**WHAT YOU SHOULD DO:**
Write out the listing below in full and exactly, leaving out every picture.

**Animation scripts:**
— start —

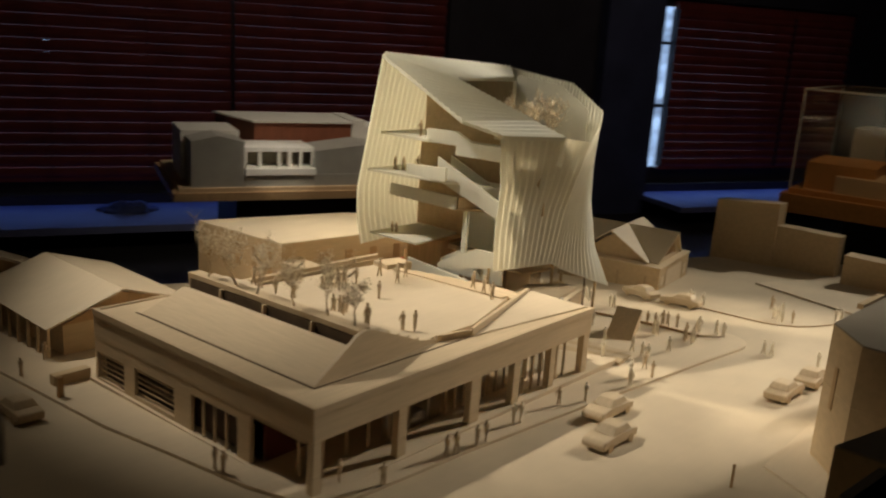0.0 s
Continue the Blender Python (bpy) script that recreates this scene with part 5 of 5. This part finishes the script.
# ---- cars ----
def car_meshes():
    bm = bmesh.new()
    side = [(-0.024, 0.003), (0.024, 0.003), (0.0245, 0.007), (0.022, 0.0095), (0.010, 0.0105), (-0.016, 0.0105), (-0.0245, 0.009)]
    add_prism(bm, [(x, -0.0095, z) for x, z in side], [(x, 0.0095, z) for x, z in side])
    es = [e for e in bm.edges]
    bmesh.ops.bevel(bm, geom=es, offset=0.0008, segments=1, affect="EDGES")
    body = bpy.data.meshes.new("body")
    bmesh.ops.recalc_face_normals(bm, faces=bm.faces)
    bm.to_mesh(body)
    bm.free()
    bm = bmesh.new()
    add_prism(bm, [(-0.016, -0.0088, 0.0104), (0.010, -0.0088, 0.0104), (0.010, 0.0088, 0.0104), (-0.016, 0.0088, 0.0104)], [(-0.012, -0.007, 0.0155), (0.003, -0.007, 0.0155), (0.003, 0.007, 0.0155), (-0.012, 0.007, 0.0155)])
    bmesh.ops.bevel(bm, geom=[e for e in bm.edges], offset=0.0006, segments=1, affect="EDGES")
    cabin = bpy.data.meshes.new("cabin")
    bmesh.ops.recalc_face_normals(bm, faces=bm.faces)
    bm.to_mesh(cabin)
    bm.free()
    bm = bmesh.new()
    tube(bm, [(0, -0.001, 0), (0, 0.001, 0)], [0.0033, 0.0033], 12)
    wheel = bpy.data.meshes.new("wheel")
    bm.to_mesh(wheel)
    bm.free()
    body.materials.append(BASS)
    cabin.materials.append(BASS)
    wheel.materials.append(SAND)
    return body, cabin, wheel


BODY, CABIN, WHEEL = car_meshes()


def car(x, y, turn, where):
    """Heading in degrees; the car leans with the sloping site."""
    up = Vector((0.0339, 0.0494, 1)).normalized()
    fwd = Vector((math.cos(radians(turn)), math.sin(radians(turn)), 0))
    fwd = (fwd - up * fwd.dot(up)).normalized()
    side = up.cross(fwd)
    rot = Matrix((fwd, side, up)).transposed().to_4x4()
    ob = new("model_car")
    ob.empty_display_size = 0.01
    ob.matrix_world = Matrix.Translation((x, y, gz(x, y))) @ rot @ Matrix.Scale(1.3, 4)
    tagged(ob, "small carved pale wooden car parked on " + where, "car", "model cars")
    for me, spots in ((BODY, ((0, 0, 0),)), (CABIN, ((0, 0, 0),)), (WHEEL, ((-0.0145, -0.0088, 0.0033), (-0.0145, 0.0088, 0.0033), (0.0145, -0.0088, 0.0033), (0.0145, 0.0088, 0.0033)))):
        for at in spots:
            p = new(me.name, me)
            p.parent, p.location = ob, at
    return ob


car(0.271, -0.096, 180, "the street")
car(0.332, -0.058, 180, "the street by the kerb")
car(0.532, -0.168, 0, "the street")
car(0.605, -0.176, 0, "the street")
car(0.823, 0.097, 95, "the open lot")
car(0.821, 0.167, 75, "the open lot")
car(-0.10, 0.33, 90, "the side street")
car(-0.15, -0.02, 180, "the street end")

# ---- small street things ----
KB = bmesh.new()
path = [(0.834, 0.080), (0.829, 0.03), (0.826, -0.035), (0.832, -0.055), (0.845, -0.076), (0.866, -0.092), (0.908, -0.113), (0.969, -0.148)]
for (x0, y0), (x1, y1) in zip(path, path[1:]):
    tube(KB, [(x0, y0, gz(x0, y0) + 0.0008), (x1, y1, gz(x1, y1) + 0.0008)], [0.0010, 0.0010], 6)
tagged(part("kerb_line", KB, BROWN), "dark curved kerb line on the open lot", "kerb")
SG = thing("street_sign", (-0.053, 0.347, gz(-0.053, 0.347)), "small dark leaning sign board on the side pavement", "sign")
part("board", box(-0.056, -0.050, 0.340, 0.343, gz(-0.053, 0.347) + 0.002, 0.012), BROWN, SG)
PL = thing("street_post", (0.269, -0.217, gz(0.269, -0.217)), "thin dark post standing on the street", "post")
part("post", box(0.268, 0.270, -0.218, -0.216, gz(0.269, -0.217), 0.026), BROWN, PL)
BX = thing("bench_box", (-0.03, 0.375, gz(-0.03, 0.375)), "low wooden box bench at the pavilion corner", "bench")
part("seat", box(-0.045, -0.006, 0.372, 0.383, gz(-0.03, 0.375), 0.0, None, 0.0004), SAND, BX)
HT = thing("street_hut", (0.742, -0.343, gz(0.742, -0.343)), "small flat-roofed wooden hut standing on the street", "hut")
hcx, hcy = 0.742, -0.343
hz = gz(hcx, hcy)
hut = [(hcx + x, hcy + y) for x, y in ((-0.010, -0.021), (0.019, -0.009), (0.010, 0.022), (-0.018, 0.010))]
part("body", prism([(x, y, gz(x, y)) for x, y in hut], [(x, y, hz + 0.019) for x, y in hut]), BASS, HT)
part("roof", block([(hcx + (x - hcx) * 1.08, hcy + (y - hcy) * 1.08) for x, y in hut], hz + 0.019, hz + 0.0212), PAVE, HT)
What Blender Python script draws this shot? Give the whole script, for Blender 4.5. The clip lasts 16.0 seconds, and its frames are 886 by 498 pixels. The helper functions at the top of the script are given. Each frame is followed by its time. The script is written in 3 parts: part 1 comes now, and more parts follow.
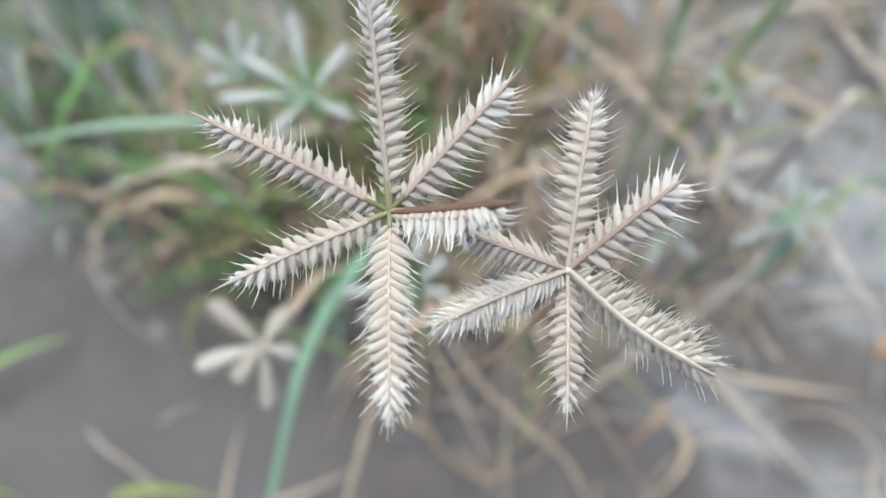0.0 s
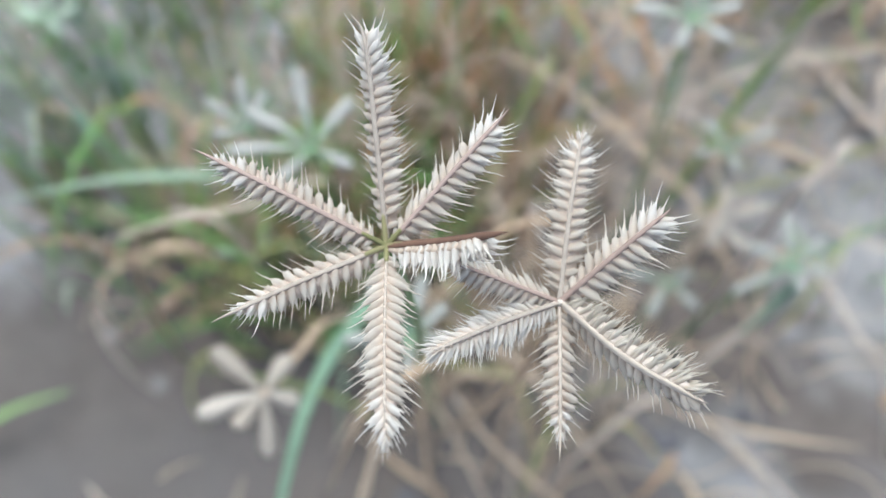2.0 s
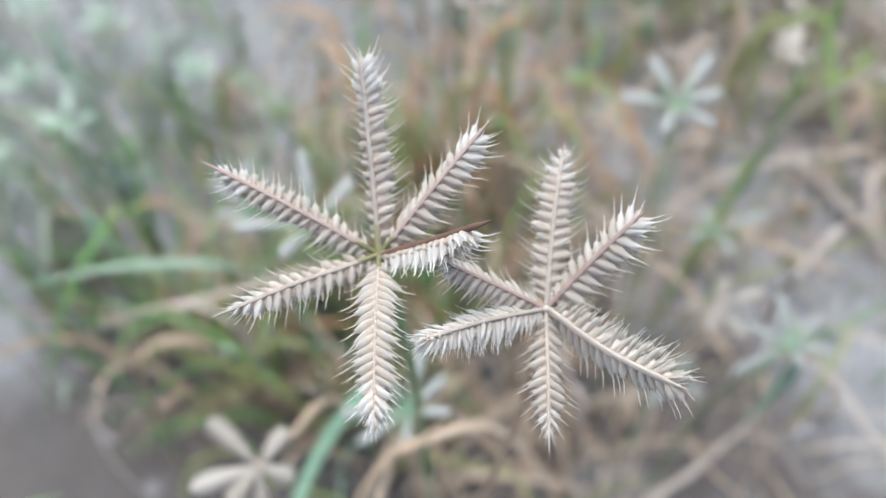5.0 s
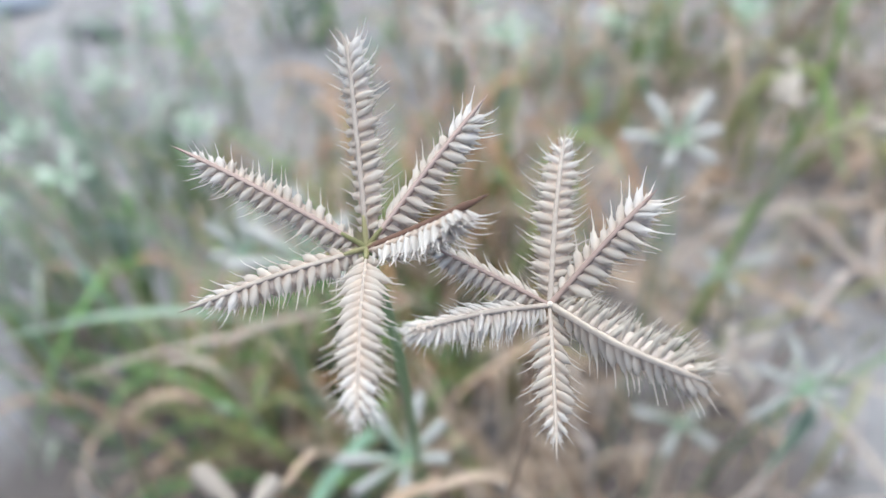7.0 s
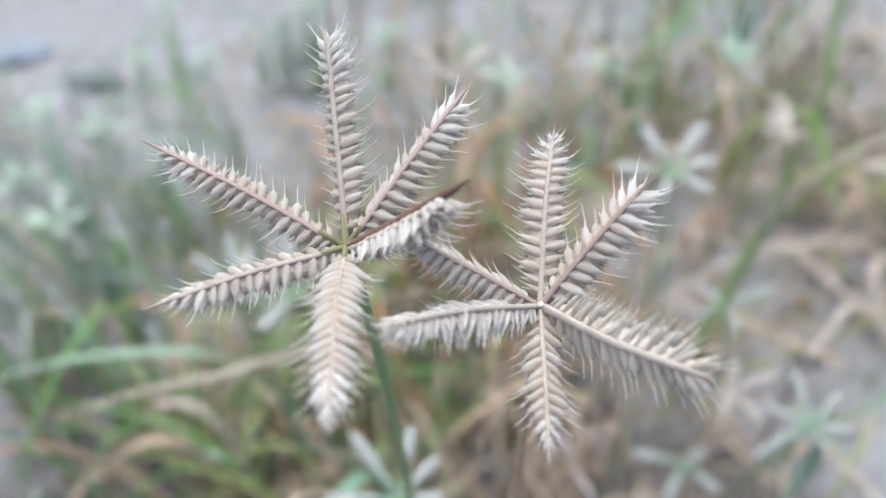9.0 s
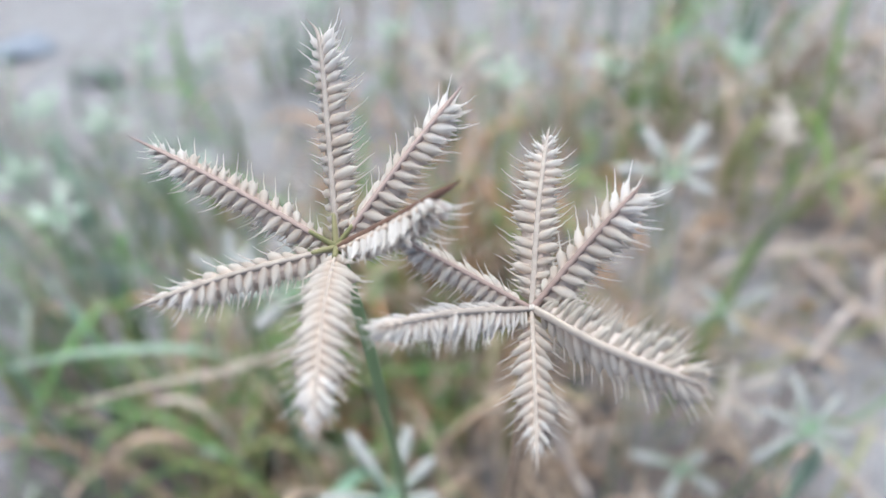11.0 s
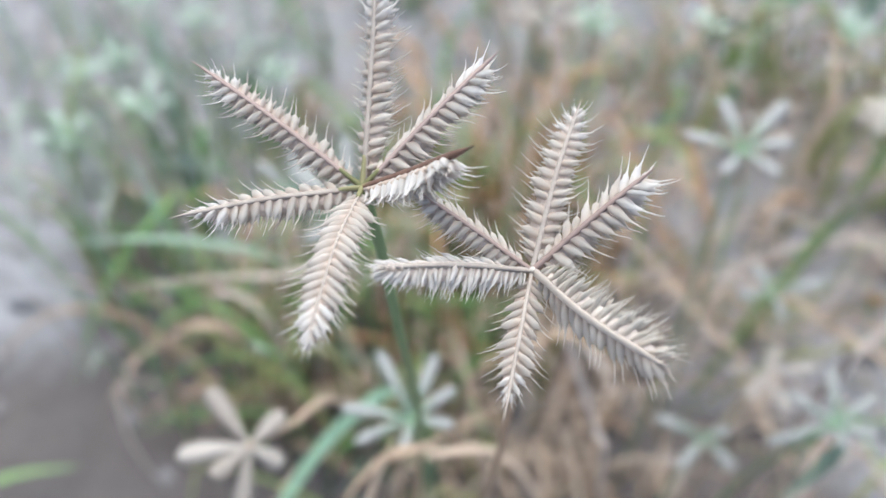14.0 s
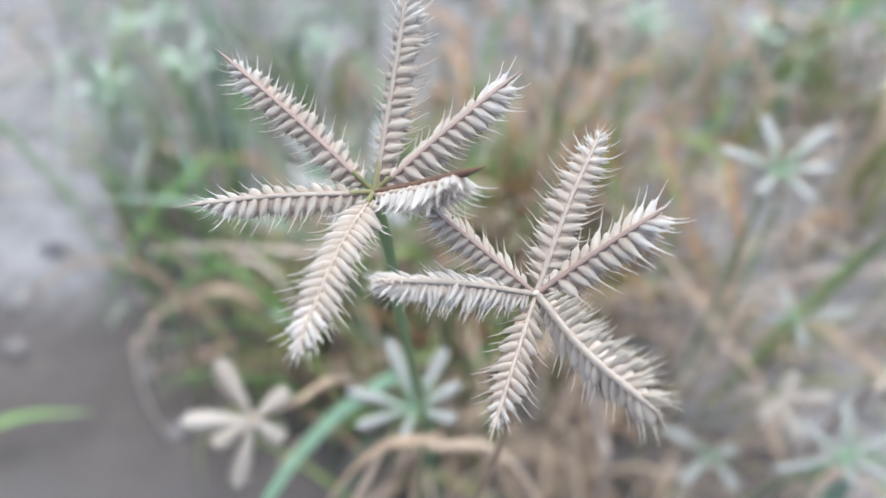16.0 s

— end —

**ANSWER FOR THE TASK:**
0.0 s
Continue the Blender Python (bpy) script that recreates this scene with part 5 of 5. This part finishes the script.
# ---- cars ----
def car_meshes():
    bm = bmesh.new()
    side = [(-0.024, 0.003), (0.024, 0.003), (0.0245, 0.007), (0.022, 0.0095), (0.010, 0.0105), (-0.016, 0.0105), (-0.0245, 0.009)]
    add_prism(bm, [(x, -0.0095, z) for x, z in side], [(x, 0.0095, z) for x, z in side])
    es = [e for e in bm.edges]
    bmesh.ops.bevel(bm, geom=es, offset=0.0008, segments=1, affect="EDGES")
    body = bpy.data.meshes.new("body")
    bmesh.ops.recalc_face_normals(bm, faces=bm.faces)
    bm.to_mesh(body)
    bm.free()
    bm = bmesh.new()
    add_prism(bm, [(-0.016, -0.0088, 0.0104), (0.010, -0.0088, 0.0104), (0.010, 0.0088, 0.0104), (-0.016, 0.0088, 0.0104)], [(-0.012, -0.007, 0.0155), (0.003, -0.007, 0.0155), (0.003, 0.007, 0.0155), (-0.012, 0.007, 0.0155)])
    bmesh.ops.bevel(bm, geom=[e for e in bm.edges], offset=0.0006, segments=1, affect="EDGES")
    cabin = bpy.data.meshes.new("cabin")
    bmesh.ops.recalc_face_normals(bm, faces=bm.faces)
    bm.to_mesh(cabin)
    bm.free()
    bm = bmesh.new()
    tube(bm, [(0, -0.001, 0), (0, 0.001, 0)], [0.0033, 0.0033], 12)
    wheel = bpy.data.meshes.new("wheel")
    bm.to_mesh(wheel)
    bm.free()
    body.materials.append(BASS)
    cabin.materials.append(BASS)
    wheel.materials.append(SAND)
    return body, cabin, wheel


BODY, CABIN, WHEEL = car_meshes()


def car(x, y, turn, where):
    """Heading in degrees; the car leans with the sloping site."""
    up = Vector((0.0339, 0.0494, 1)).normalized()
    fwd = Vector((math.cos(radians(turn)), math.sin(radians(turn)), 0))
    fwd = (fwd - up * fwd.dot(up)).normalized()
    side = up.cross(fwd)
    rot = Matrix((fwd, side, up)).transposed().to_4x4()
    ob = new("model_car")
    ob.empty_display_size = 0.01
    ob.matrix_world = Matrix.Translation((x, y, gz(x, y))) @ rot @ Matrix.Scale(1.3, 4)
    tagged(ob, "small carved pale wooden car parked on " + where, "car", "model cars")
    for me, spots in ((BODY, ((0, 0, 0),)), (CABIN, ((0, 0, 0),)), (WHEEL, ((-0.0145, -0.0088, 0.0033), (-0.0145, 0.0088, 0.0033), (0.0145, -0.0088, 0.0033), (0.0145, 0.0088, 0.0033)))):
        for at in spots:
            p = new(me.name, me)
            p.parent, p.location = ob, at
    return ob


car(0.271, -0.096, 180, "the street")
car(0.332, -0.058, 180, "the street by the kerb")
car(0.532, -0.168, 0, "the street")
car(0.605, -0.176, 0, "the street")
car(0.823, 0.097, 95, "the open lot")
car(0.821, 0.167, 75, "the open lot")
car(-0.10, 0.33, 90, "the side street")
car(-0.15, -0.02, 180, "the street end")

# ---- small street things ----
KB = bmesh.new()
path = [(0.834, 0.080), (0.829, 0.03), (0.826, -0.035), (0.832, -0.055), (0.845, -0.076), (0.866, -0.092), (0.908, -0.113), (0.969, -0.148)]
for (x0, y0), (x1, y1) in zip(path, path[1:]):
    tube(KB, [(x0, y0, gz(x0, y0) + 0.0008), (x1, y1, gz(x1, y1) + 0.0008)], [0.0010, 0.0010], 6)
tagged(part("kerb_line", KB, BROWN), "dark curved kerb line on the open lot", "kerb")
SG = thing("street_sign", (-0.053, 0.347, gz(-0.053, 0.347)), "small dark leaning sign board on the side pavement", "sign")
part("board", box(-0.056, -0.050, 0.340, 0.343, gz(-0.053, 0.347) + 0.002, 0.012), BROWN, SG)
PL = thing("street_post", (0.269, -0.217, gz(0.269, -0.217)), "thin dark post standing on the street", "post")
part("post", box(0.268, 0.270, -0.218, -0.216, gz(0.269, -0.217), 0.026), BROWN, PL)
BX = thing("bench_box", (-0.03, 0.375, gz(-0.03, 0.375)), "low wooden box bench at the pavilion corner", "bench")
part("seat", box(-0.045, -0.006, 0.372, 0.383, gz(-0.03, 0.375), 0.0, None, 0.0004), SAND, BX)
HT = thing("street_hut", (0.742, -0.343, gz(0.742, -0.343)), "small flat-roofed wooden hut standing on the street", "hut")
hcx, hcy = 0.742, -0.343
hz = gz(hcx, hcy)
hut = [(hcx + x, hcy + y) for x, y in ((-0.010, -0.021), (0.019, -0.009), (0.010, 0.022), (-0.018, 0.010))]
part("body", prism([(x, y, gz(x, y)) for x, y in hut], [(x, y, hz + 0.019) for x, y in hut]), BASS, HT)
part("roof", block([(hcx + (x - hcx) * 1.08, hcy + (y - hcy) * 1.08) for x, y in hut], hz + 0.019, hz + 0.0212), PAVE, HT)
What Blender Python script draws this shot? Give the whole script, for Blender 4.5. The clip lasts 16.0 seconds, and its frames are 886 by 498 pixels. The helper functions at the top of the script are given. Each frame is followed by its time. The script is written in 3 parts: part 1 comes now, and more parts follow.
0.0 s
2.0 s
5.0 s
7.0 s
9.0 s
11.0 s
14.0 s
16.0 s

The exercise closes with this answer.